Uganda Prisons Service claims the land in question is owned under freehold, having been converted in the 1960s from communal land ownership in Namalu. Through mediation, we have secured services of a surveyor and through a joint survey, it has been confirmed that the disputed land does not form part of titled land owned by Uganda prisons Authority. and since February 2014, fifty three (53) people have died from pneumonia and hunger related causes.
Ugandan law requires that before an eviction the communities affected should be notified of the date of the eviction well in advance and they should be compensated for the land and any developments thereon.
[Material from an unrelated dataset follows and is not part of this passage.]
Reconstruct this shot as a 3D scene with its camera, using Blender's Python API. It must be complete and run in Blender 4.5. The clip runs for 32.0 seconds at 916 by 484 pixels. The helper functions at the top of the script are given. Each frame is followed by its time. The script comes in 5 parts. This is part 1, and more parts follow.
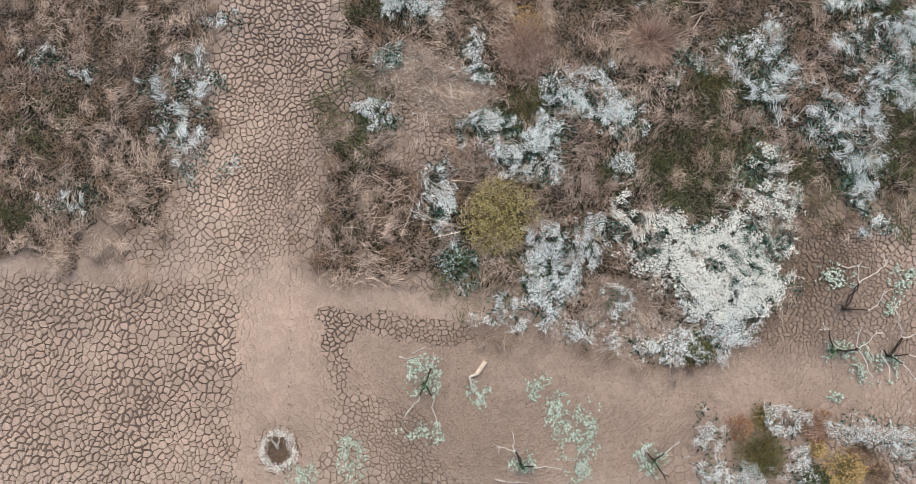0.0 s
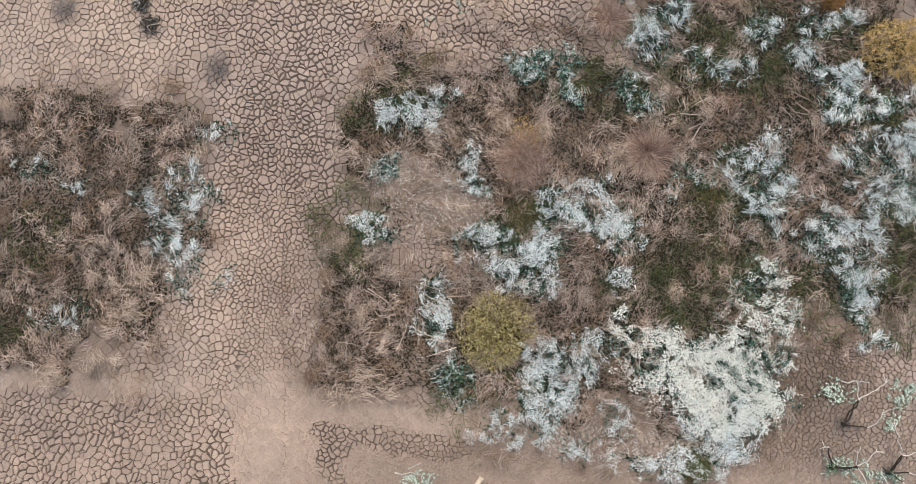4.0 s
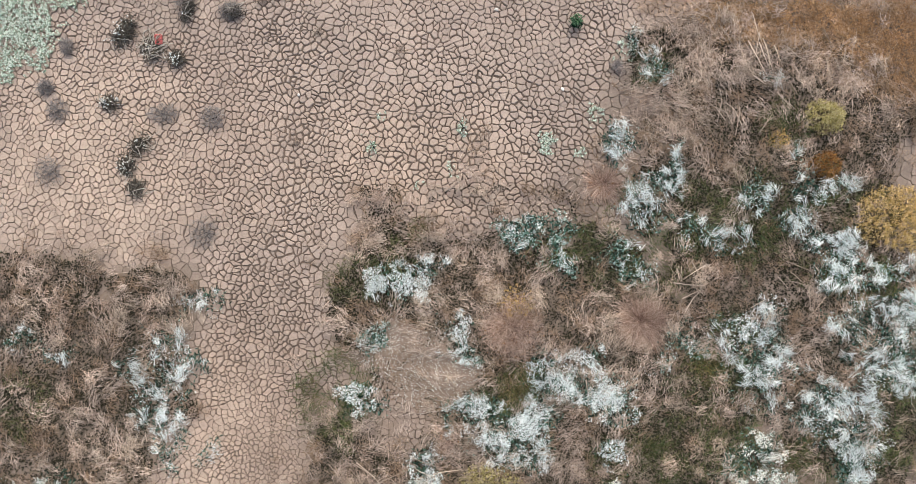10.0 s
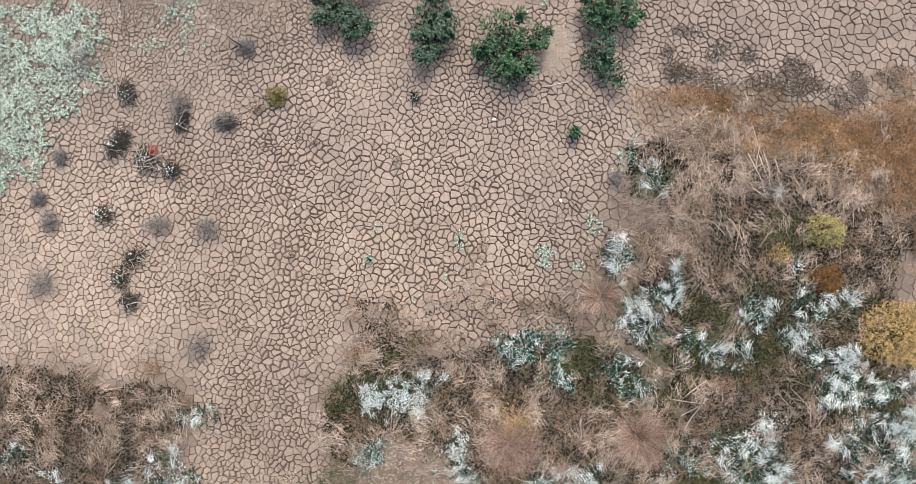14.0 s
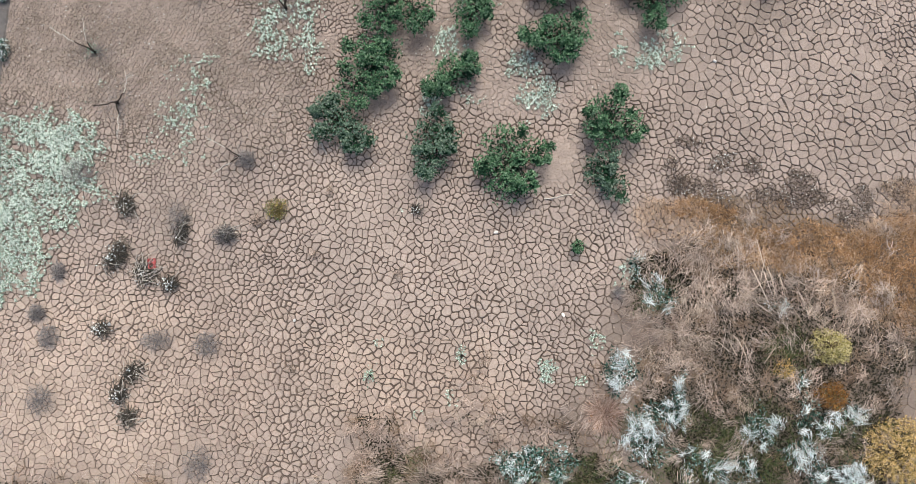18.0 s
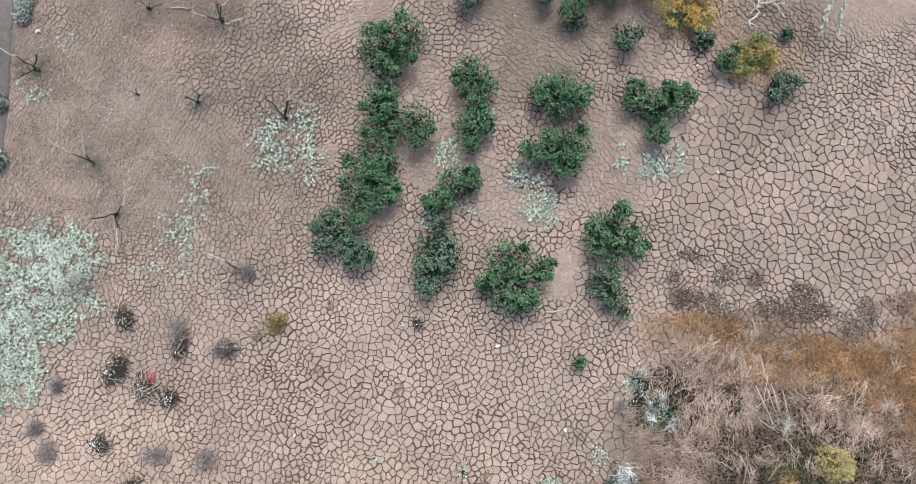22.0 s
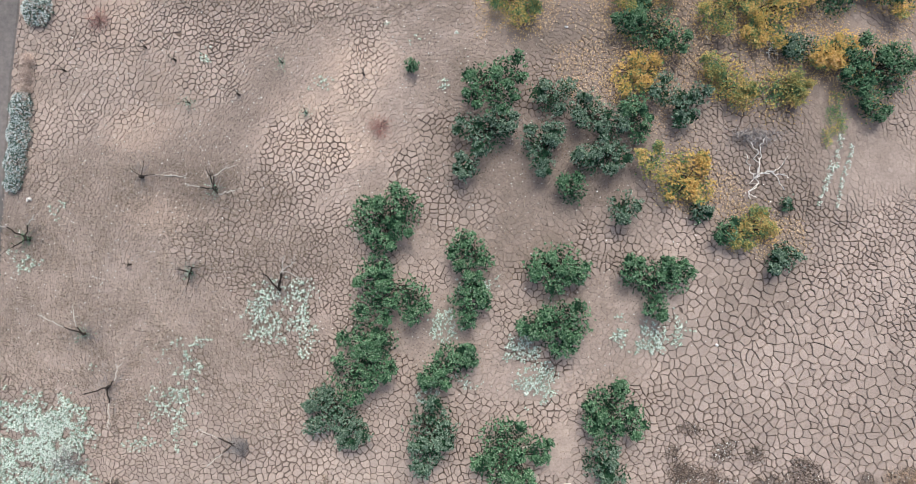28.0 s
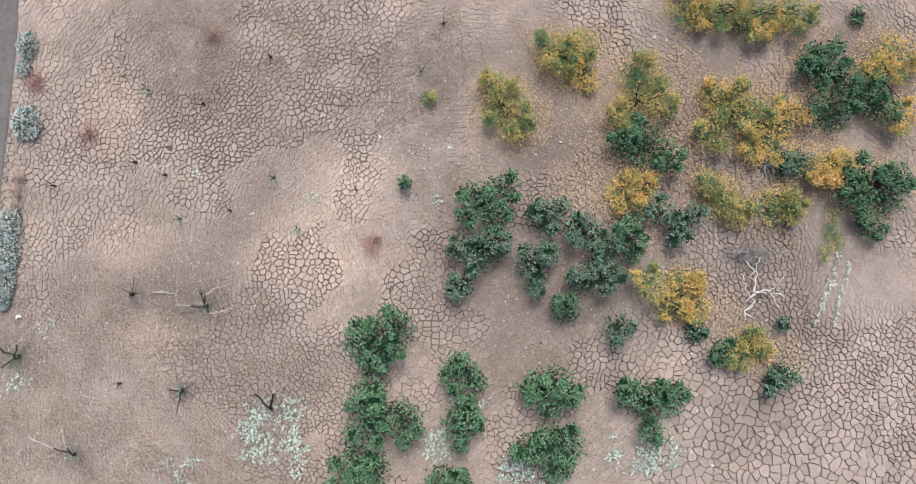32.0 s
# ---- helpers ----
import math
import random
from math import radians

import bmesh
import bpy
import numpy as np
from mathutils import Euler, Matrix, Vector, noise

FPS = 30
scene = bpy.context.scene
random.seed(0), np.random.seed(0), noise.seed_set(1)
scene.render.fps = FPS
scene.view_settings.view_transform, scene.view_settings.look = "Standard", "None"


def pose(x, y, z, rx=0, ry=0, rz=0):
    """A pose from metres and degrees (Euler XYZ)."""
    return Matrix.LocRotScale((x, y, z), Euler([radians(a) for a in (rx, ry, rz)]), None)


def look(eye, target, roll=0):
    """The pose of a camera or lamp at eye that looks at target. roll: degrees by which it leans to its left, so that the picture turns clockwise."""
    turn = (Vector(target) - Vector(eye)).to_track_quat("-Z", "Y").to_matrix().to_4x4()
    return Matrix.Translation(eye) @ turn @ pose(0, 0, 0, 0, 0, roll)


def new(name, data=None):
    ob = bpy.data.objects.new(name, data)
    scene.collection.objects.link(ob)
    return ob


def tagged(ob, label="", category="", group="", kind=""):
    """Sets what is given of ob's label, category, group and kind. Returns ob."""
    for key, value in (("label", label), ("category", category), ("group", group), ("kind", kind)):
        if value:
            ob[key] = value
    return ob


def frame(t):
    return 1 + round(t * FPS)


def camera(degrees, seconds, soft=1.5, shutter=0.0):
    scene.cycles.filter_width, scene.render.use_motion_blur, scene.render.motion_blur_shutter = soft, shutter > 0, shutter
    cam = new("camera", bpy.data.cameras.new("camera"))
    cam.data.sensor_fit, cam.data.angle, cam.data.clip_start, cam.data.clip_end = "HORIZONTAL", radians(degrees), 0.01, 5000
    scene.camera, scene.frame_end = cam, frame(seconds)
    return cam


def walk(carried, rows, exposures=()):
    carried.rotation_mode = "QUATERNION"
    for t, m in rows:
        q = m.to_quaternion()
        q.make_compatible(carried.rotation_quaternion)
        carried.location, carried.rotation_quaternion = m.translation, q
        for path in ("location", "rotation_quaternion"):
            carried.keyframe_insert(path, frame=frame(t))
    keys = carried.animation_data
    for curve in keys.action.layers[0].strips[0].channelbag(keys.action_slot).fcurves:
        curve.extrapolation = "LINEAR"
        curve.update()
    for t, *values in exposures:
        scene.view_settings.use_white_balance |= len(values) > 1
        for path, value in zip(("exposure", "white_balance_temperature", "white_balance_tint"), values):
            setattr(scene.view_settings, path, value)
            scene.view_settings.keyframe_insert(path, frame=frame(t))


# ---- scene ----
# the flight: straight and level, the camera facing almost straight down
TILT, LEAN = 2.472, 0.323
ROWS = [
    (0.0, -0.011, -0.021, 35.944),
    (2.0, 0.126, 3.459, 35.968),
    (4.0, 0.229, 6.918, 35.936),
    (6.0, 0.399, 10.351, 35.896),
    (8.0, 0.615, 13.772, 35.860),
    (10.0, 0.816, 17.204, 35.829),
    (12.0, 0.949, 20.655, 35.801),
    (14.0, 0.993, 24.125, 35.776),
    (16.0, 0.961, 27.602, 35.760),
    (18.0, 0.891, 31.074, 35.758),
    (20.0, 0.830, 34.533, 35.773),
    (22.0, 0.814, 37.983, 35.800),
    (24.0, 0.859, 41.440, 35.830),
    (26.0, 0.950, 44.932, 35.847),
    (28.0, 1.065, 48.483, 35.840),
    (30.0, 1.206, 52.086, 35.814),
    (32.0, 1.466, 55.671, 35.825),
]
cam = camera(76.0, 32.0, 0.5)
walk(cam, [(t, pose(x, y, z, TILT, 0, 0) @ pose(0, 0, 0, 0, LEAN, 0)) for t, x, y, z in ROWS], [(0.0, 0.04, 6680, 7), (7.0, 0.05, 6720, 5), (8.0, 0.2, 6730, 5), (13.0, 0.26, 6750, 5), (19.0, 0.27, 6450, 4), (25.0, 0.28, 6330, 5), (32.0, 0.43, 6300, 6)])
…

Government is also responsible for identifying alternative settlements for the people.
The plaintiffs and the 203 represented persons contend that their constitutional human rights namely; the right to own property and protection from deprivation of property without prior adequate compensation enshrined in Article 26, the right to life which includes the right to livelihood enshrined in Article 22, the right to food, shelter and respect of dignity and the right to freedom from torture, cruel inhuman and degrading treatment were violated and infringed by the defendant and or its agents.
In this case, the plaintiffs pray for judgment against the defendant for declarations and orders that they have a right to life, a right to livelihood, a right to property and prior, adequate and fair compensation in the event of deprivation of property for purposes provided for by the law and that that the unlawful and violent eviction from their land amounted to a violation of all the aforementioned their rights.
They also pray that the defendant compensates them fairly, timely and adequately for their respective tracts of land that were entered into, their crops and the property that was destroyed. Due to the wanton eviction, the plaintiff pray for punitive damages for gross abuse of their rights. Hearing of the case is on 30th August 2018.